# Source excerpt start

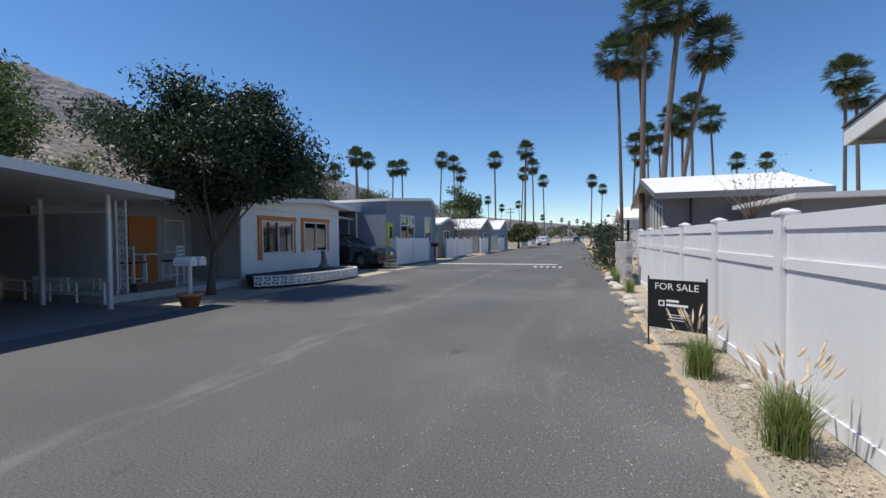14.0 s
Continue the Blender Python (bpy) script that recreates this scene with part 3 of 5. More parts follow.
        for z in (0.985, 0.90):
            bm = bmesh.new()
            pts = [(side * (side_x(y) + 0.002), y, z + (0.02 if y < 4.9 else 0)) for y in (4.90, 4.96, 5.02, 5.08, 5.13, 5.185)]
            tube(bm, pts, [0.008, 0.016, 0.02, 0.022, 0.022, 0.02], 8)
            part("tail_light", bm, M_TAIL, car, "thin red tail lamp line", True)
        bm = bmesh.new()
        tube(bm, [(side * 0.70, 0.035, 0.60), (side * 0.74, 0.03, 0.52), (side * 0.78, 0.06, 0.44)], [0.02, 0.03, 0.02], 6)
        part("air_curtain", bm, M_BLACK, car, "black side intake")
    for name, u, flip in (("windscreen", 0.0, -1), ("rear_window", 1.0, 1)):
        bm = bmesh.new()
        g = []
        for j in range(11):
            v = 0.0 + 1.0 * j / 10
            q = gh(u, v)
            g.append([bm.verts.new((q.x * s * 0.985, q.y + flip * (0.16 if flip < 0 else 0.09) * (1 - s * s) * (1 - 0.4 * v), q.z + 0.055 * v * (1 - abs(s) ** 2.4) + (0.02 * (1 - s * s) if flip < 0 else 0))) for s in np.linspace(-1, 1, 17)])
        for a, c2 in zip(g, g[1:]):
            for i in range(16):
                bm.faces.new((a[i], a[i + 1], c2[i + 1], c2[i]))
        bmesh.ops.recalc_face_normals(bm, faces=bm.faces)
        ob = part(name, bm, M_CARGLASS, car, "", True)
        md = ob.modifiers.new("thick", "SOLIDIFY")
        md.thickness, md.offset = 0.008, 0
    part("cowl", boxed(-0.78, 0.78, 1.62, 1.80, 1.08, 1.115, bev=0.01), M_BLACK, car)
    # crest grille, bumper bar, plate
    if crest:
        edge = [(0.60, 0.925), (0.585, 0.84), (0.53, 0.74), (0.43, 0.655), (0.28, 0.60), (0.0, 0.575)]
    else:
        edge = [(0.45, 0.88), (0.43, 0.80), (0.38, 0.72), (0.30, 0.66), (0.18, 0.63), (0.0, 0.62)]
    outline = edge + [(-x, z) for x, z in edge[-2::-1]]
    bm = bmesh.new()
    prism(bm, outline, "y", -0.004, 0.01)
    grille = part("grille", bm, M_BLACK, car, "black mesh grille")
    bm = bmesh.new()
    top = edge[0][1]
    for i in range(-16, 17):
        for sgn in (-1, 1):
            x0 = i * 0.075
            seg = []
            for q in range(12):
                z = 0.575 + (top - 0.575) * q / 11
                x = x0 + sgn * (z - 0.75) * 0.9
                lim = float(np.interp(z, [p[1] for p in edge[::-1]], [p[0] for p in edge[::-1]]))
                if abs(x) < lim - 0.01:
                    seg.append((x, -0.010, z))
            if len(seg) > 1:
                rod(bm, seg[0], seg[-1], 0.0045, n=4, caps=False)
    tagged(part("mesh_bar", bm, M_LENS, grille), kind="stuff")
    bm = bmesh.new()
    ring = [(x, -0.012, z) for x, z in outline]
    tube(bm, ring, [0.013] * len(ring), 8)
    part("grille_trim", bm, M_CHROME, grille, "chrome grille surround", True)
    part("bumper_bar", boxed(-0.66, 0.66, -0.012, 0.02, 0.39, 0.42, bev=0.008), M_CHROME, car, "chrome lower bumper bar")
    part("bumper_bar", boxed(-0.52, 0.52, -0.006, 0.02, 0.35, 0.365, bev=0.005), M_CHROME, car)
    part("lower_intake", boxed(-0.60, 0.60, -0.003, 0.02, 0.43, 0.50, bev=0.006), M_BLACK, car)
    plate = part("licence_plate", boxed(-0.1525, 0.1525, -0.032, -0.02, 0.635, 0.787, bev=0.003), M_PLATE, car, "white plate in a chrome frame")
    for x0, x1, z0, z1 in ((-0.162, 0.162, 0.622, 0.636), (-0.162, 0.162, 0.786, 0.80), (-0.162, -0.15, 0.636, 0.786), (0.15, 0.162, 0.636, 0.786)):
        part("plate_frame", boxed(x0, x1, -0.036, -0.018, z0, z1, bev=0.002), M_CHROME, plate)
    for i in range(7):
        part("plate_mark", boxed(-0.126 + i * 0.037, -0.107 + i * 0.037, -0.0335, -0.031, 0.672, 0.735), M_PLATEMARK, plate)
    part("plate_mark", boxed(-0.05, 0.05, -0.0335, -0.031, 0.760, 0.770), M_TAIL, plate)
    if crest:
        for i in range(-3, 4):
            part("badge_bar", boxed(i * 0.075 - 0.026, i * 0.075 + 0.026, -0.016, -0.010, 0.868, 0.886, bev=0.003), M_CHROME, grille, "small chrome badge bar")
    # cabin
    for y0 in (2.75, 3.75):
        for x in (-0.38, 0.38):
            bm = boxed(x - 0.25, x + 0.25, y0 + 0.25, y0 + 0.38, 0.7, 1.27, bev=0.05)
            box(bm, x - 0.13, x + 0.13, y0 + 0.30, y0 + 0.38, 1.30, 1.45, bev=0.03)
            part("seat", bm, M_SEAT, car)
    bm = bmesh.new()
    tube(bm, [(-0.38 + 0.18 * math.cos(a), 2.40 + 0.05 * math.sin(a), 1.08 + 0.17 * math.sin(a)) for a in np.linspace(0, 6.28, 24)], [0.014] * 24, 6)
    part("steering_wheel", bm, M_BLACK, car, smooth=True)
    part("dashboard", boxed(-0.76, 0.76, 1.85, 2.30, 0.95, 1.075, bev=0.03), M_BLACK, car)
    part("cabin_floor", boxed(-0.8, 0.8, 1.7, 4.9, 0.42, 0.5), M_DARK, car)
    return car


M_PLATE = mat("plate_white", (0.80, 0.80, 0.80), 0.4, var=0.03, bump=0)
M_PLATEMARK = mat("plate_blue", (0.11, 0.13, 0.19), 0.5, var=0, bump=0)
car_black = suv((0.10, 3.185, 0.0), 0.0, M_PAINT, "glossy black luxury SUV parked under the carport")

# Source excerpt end

=== Aim of the task ===
Restate the data above exactly, stripping out each image.

=== Answer in full ===
14.0 s
Continue the Blender Python (bpy) script that recreates this scene with part 3 of 5. More parts follow.
        for z in (0.985, 0.90):
            bm = bmesh.new()
            pts = [(side * (side_x(y) + 0.002), y, z + (0.02 if y < 4.9 else 0)) for y in (4.90, 4.96, 5.02, 5.08, 5.13, 5.185)]
            tube(bm, pts, [0.008, 0.016, 0.02, 0.022, 0.022, 0.02], 8)
            part("tail_light", bm, M_TAIL, car, "thin red tail lamp line", True)
        bm = bmesh.new()
        tube(bm, [(side * 0.70, 0.035, 0.60), (side * 0.74, 0.03, 0.52), (side * 0.78, 0.06, 0.44)], [0.02, 0.03, 0.02], 6)
        part("air_curtain", bm, M_BLACK, car, "black side intake")
    for name, u, flip in (("windscreen", 0.0, -1), ("rear_window", 1.0, 1)):
        bm = bmesh.new()
        g = []
        for j in range(11):
            v = 0.0 + 1.0 * j / 10
            q = gh(u, v)
            g.append([bm.verts.new((q.x * s * 0.985, q.y + flip * (0.16 if flip < 0 else 0.09) * (1 - s * s) * (1 - 0.4 * v), q.z + 0.055 * v * (1 - abs(s) ** 2.4) + (0.02 * (1 - s * s) if flip < 0 else 0))) for s in np.linspace(-1, 1, 17)])
        for a, c2 in zip(g, g[1:]):
            for i in range(16):
                bm.faces.new((a[i], a[i + 1], c2[i + 1], c2[i]))
        bmesh.ops.recalc_face_normals(bm, faces=bm.faces)
        ob = part(name, bm, M_CARGLASS, car, "", True)
        md = ob.modifiers.new("thick", "SOLIDIFY")
        md.thickness, md.offset = 0.008, 0
    part("cowl", boxed(-0.78, 0.78, 1.62, 1.80, 1.08, 1.115, bev=0.01), M_BLACK, car)
    # crest grille, bumper bar, plate
    if crest:
        edge = [(0.60, 0.925), (0.585, 0.84), (0.53, 0.74), (0.43, 0.655), (0.28, 0.60), (0.0, 0.575)]
    else:
        edge = [(0.45, 0.88), (0.43, 0.80), (0.38, 0.72), (0.30, 0.66), (0.18, 0.63), (0.0, 0.62)]
    outline = edge + [(-x, z) for x, z in edge[-2::-1]]
    bm = bmesh.new()
    prism(bm, outline, "y", -0.004, 0.01)
    grille = part("grille", bm, M_BLACK, car, "black mesh grille")
    bm = bmesh.new()
    top = edge[0][1]
    for i in range(-16, 17):
        for sgn in (-1, 1):
            x0 = i * 0.075
            seg = []
            for q in range(12):
                z = 0.575 + (top - 0.575) * q / 11
                x = x0 + sgn * (z - 0.75) * 0.9
                lim = float(np.interp(z, [p[1] for p in edge[::-1]], [p[0] for p in edge[::-1]]))
                if abs(x) < lim - 0.01:
                    seg.append((x, -0.010, z))
            if len(seg) > 1:
                rod(bm, seg[0], seg[-1], 0.0045, n=4, caps=False)
    tagged(part("mesh_bar", bm, M_LENS, grille), kind="stuff")
    bm = bmesh.new()
    ring = [(x, -0.012, z) for x, z in outline]
    tube(bm, ring, [0.013] * len(ring), 8)
    part("grille_trim", bm, M_CHROME, grille, "chrome grille surround", True)
    part("bumper_bar", boxed(-0.66, 0.66, -0.012, 0.02, 0.39, 0.42, bev=0.008), M_CHROME, car, "chrome lower bumper bar")
    part("bumper_bar", boxed(-0.52, 0.52, -0.006, 0.02, 0.35, 0.365, bev=0.005), M_CHROME, car)
    part("lower_intake", boxed(-0.60, 0.60, -0.003, 0.02, 0.43, 0.50, bev=0.006), M_BLACK, car)
    plate = part("licence_plate", boxed(-0.1525, 0.1525, -0.032, -0.02, 0.635, 0.787, bev=0.003), M_PLATE, car, "white plate in a chrome frame")
    for x0, x1, z0, z1 in ((-0.162, 0.162, 0.622, 0.636), (-0.162, 0.162, 0.786, 0.80), (-0.162, -0.15, 0.636, 0.786), (0.15, 0.162, 0.636, 0.786)):
        part("plate_frame", boxed(x0, x1, -0.036, -0.018, z0, z1, bev=0.002), M_CHROME, plate)
    for i in range(7):
        part("plate_mark", boxed(-0.126 + i * 0.037, -0.107 + i * 0.037, -0.0335, -0.031, 0.672, 0.735), M_PLATEMARK, plate)
    part("plate_mark", boxed(-0.05, 0.05, -0.0335, -0.031, 0.760, 0.770), M_TAIL, plate)
    if crest:
        for i in range(-3, 4):
            part("badge_bar", boxed(i * 0.075 - 0.026, i * 0.075 + 0.026, -0.016, -0.010, 0.868, 0.886, bev=0.003), M_CHROME, grille, "small chrome badge bar")
    # cabin
    for y0 in (2.75, 3.75):
        for x in (-0.38, 0.38):
            bm = boxed(x - 0.25, x + 0.25, y0 + 0.25, y0 + 0.38, 0.7, 1.27, bev=0.05)
            box(bm, x - 0.13, x + 0.13, y0 + 0.30, y0 + 0.38, 1.30, 1.45, bev=0.03)
            part("seat", bm, M_SEAT, car)
    bm = bmesh.new()
    tube(bm, [(-0.38 + 0.18 * math.cos(a), 2.40 + 0.05 * math.sin(a), 1.08 + 0.17 * math.sin(a)) for a in np.linspace(0, 6.28, 24)], [0.014] * 24, 6)
    part("steering_wheel", bm, M_BLACK, car, smooth=True)
    part("dashboard", boxed(-0.76, 0.76, 1.85, 2.30, 0.95, 1.075, bev=0.03), M_BLACK, car)
    part("cabin_floor", boxed(-0.8, 0.8, 1.7, 4.9, 0.42, 0.5), M_DARK, car)
    return car


M_PLATE = mat("plate_white", (0.80, 0.80, 0.80), 0.4, var=0.03, bump=0)
M_PLATEMARK = mat("plate_blue", (0.11, 0.13, 0.19), 0.5, var=0, bump=0)
car_black = suv((0.10, 3.185, 0.0), 0.0, M_PAINT, "glossy black luxury SUV parked under the carport")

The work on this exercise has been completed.